> _Data segment_

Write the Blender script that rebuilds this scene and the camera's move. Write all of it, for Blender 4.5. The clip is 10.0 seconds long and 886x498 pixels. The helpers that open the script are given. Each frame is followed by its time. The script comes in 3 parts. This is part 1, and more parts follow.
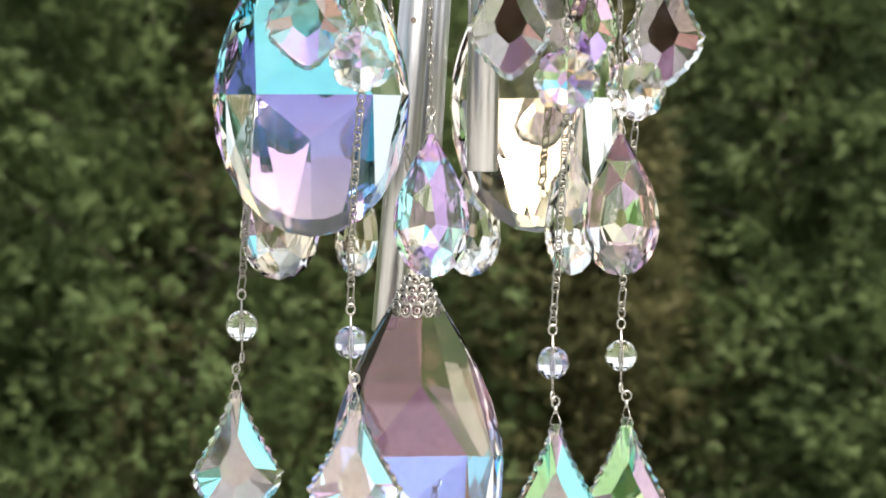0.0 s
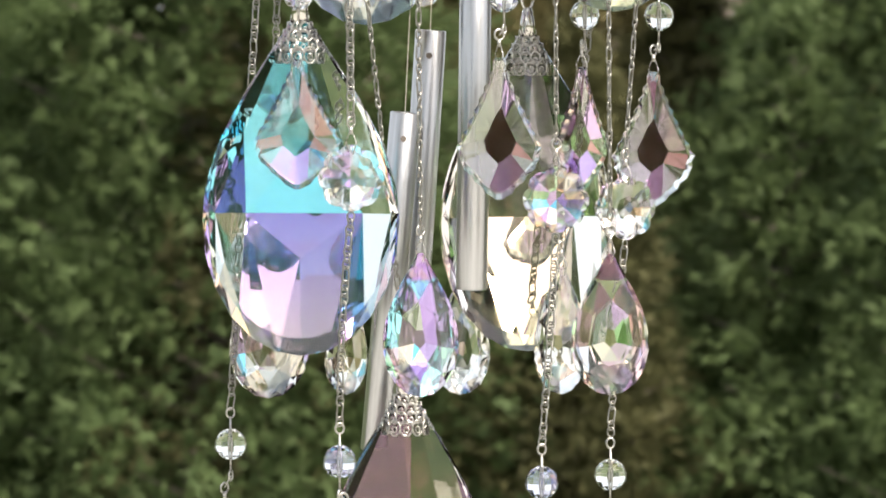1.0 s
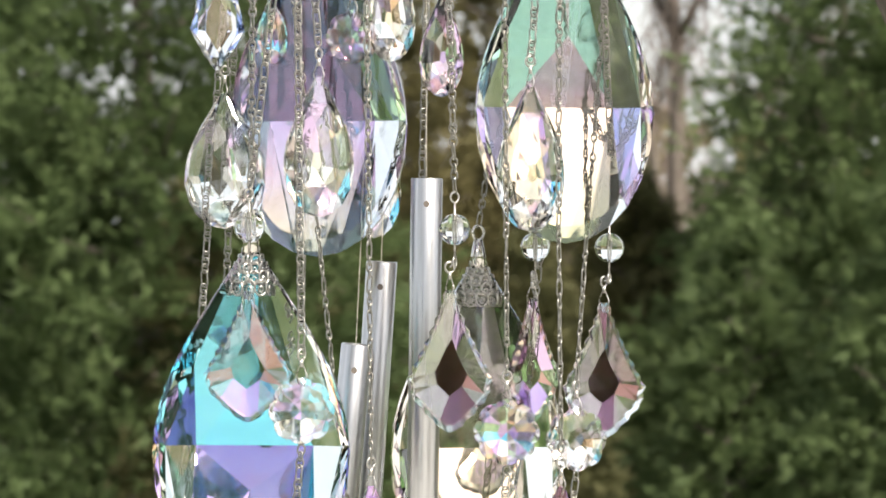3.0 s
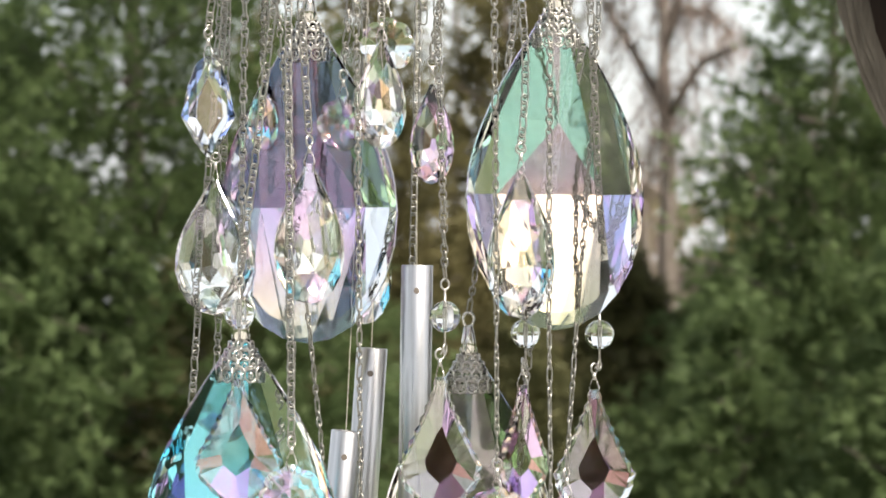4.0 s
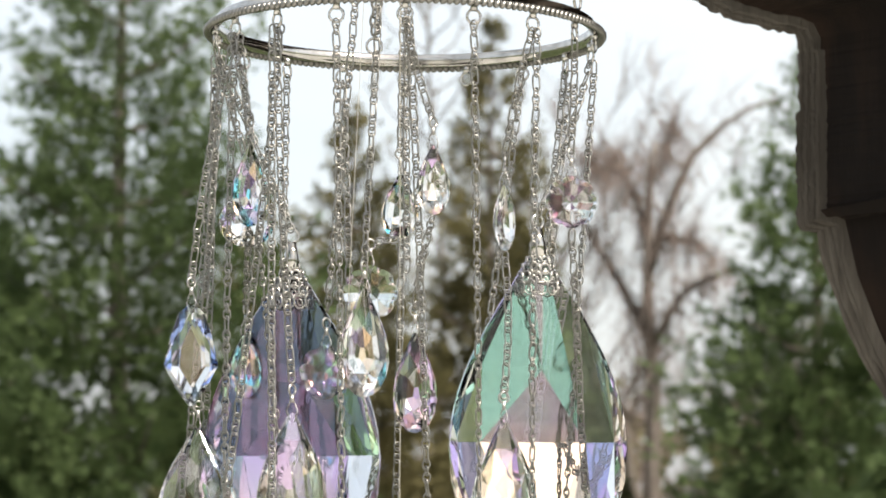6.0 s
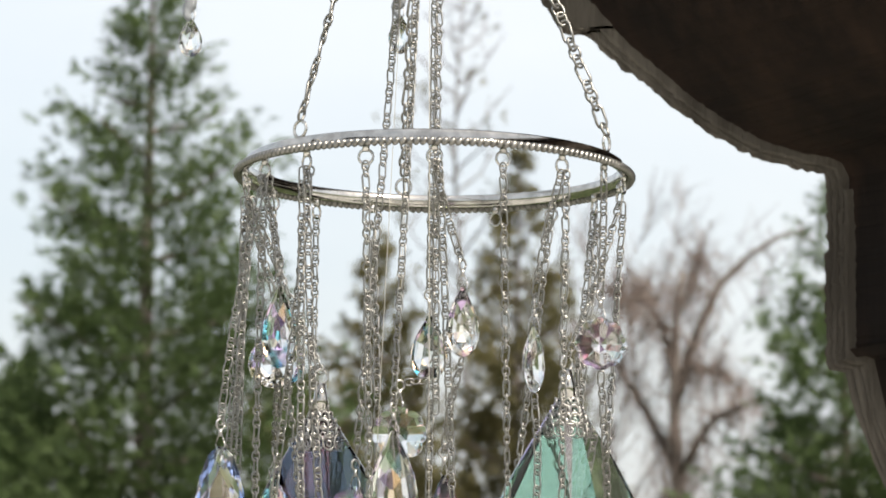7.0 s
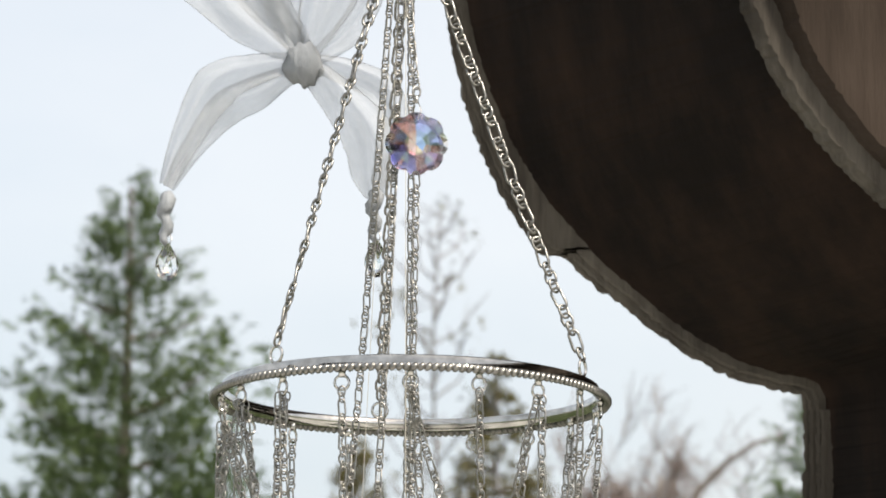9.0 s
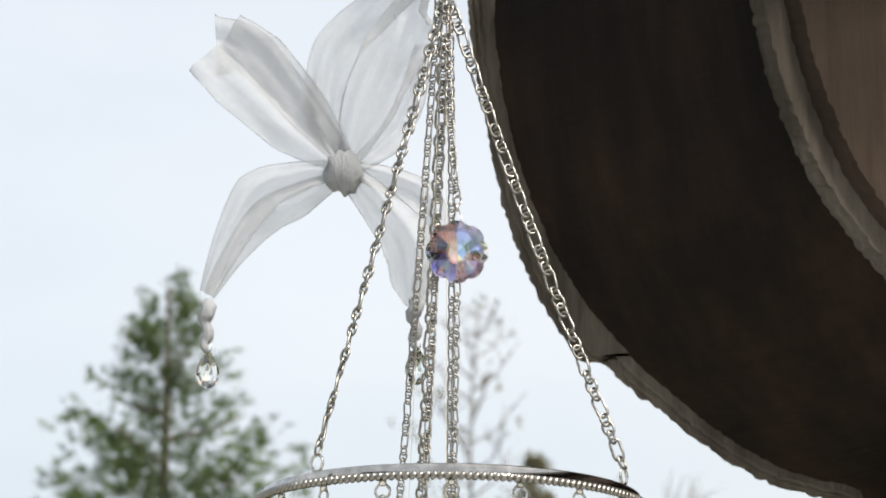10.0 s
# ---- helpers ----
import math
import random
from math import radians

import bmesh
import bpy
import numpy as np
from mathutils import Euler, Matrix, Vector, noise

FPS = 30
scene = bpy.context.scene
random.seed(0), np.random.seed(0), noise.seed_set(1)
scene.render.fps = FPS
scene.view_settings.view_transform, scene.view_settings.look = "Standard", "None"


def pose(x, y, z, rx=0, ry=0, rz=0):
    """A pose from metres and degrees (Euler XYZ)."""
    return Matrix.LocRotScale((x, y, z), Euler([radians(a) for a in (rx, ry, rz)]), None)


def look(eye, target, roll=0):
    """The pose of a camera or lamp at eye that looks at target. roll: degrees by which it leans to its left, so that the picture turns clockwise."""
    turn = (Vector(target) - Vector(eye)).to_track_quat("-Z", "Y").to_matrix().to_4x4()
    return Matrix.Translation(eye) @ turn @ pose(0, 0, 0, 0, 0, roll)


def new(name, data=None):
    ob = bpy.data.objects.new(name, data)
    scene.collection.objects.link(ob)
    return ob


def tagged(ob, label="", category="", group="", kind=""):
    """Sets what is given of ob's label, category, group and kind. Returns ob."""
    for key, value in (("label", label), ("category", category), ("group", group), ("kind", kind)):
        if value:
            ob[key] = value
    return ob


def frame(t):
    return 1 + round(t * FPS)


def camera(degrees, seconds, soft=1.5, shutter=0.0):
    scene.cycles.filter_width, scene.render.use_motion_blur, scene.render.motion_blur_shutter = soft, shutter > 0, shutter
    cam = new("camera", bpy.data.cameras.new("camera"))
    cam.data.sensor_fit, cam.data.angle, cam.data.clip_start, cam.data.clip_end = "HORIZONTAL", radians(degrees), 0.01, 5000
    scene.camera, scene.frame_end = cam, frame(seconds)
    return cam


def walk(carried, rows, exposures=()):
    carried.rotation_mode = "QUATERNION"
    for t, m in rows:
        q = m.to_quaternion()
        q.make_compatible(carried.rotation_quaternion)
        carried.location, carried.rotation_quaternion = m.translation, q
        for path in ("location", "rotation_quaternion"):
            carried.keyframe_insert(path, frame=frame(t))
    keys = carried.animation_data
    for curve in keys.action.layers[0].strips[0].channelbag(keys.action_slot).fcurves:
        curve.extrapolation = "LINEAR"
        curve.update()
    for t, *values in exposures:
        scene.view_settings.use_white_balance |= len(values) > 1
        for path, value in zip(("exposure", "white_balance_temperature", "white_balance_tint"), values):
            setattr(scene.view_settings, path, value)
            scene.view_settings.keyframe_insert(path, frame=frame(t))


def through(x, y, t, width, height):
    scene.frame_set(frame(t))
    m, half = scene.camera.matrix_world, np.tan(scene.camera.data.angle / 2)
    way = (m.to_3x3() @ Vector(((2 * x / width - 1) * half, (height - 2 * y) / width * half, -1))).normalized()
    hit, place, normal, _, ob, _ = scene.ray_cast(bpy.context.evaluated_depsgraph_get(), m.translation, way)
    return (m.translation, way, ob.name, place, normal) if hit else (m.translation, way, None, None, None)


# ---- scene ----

> _Stated goal_
Reproduce the data word for word, excluding its pictures.

> _The reply_
Write the Blender script that rebuilds this scene and the camera's move. Write all of it, for Blender 4.5. The clip is 10.0 seconds long and 886x498 pixels. The helpers that open the script are given. Each frame is followed by its time. The script comes in 3 parts. This is part 1, and more parts follow.
0.0 s
1.0 s
3.0 s
4.0 s
6.0 s
7.0 s
9.0 s
10.0 s
# ---- helpers ----
import math
import random
from math import radians

import bmesh
import bpy
import numpy as np
from mathutils import Euler, Matrix, Vector, noise

FPS = 30
scene = bpy.context.scene
random.seed(0), np.random.seed(0), noise.seed_set(1)
scene.render.fps = FPS
scene.view_settings.view_transform, scene.view_settings.look = "Standard", "None"


def pose(x, y, z, rx=0, ry=0, rz=0):
    """A pose from metres and degrees (Euler XYZ)."""
    return Matrix.LocRotScale((x, y, z), Euler([radians(a) for a in (rx, ry, rz)]), None)


def look(eye, target, roll=0):
    """The pose of a camera or lamp at eye that looks at target. roll: degrees by which it leans to its left, so that the picture turns clockwise."""
    turn = (Vector(target) - Vector(eye)).to_track_quat("-Z", "Y").to_matrix().to_4x4()
    return Matrix.Translation(eye) @ turn @ pose(0, 0, 0, 0, 0, roll)


def new(name, data=None):
    ob = bpy.data.objects.new(name, data)
    scene.collection.objects.link(ob)
    return ob


def tagged(ob, label="", category="", group="", kind=""):
    """Sets what is given of ob's label, category, group and kind. Returns ob."""
    for key, value in (("label", label), ("category", category), ("group", group), ("kind", kind)):
        if value:
            ob[key] = value
    return ob


def frame(t):
    return 1 + round(t * FPS)


def camera(degrees, seconds, soft=1.5, shutter=0.0):
    scene.cycles.filter_width, scene.render.use_motion_blur, scene.render.motion_blur_shutter = soft, shutter > 0, shutter
    cam = new("camera", bpy.data.cameras.new("camera"))
    cam.data.sensor_fit, cam.data.angle, cam.data.clip_start, cam.data.clip_end = "HORIZONTAL", radians(degrees), 0.01, 5000
    scene.camera, scene.frame_end = cam, frame(seconds)
    return cam


def walk(carried, rows, exposures=()):
    carried.rotation_mode = "QUATERNION"
    for t, m in rows:
        q = m.to_quaternion()
        q.make_compatible(carried.rotation_quaternion)
        carried.location, carried.rotation_quaternion = m.translation, q
        for path in ("location", "rotation_quaternion"):
            carried.keyframe_insert(path, frame=frame(t))
    keys = carried.animation_data
    for curve in keys.action.layers[0].strips[0].channelbag(keys.action_slot).fcurves:
        curve.extrapolation = "LINEAR"
        curve.update()
    for t, *values in exposures:
        scene.view_settings.use_white_balance |= len(values) > 1
        for path, value in zip(("exposure", "white_balance_temperature", "white_balance_tint"), values):
            setattr(scene.view_settings, path, value)
            scene.view_settings.keyframe_insert(path, frame=frame(t))


def through(x, y, t, width, height):
    scene.frame_set(frame(t))
    m, half = scene.camera.matrix_world, np.tan(scene.camera.data.angle / 2)
    way = (m.to_3x3() @ Vector(((2 * x / width - 1) * half, (height - 2 * y) / width * half, -1))).normalized()
    hit, place, normal, _, ob, _ = scene.ray_cast(bpy.context.evaluated_depsgraph_get(), m.translation, way)
    return (m.translation, way, ob.name, place, normal) if hit else (m.translation, way, None, None, None)


# ---- scene ----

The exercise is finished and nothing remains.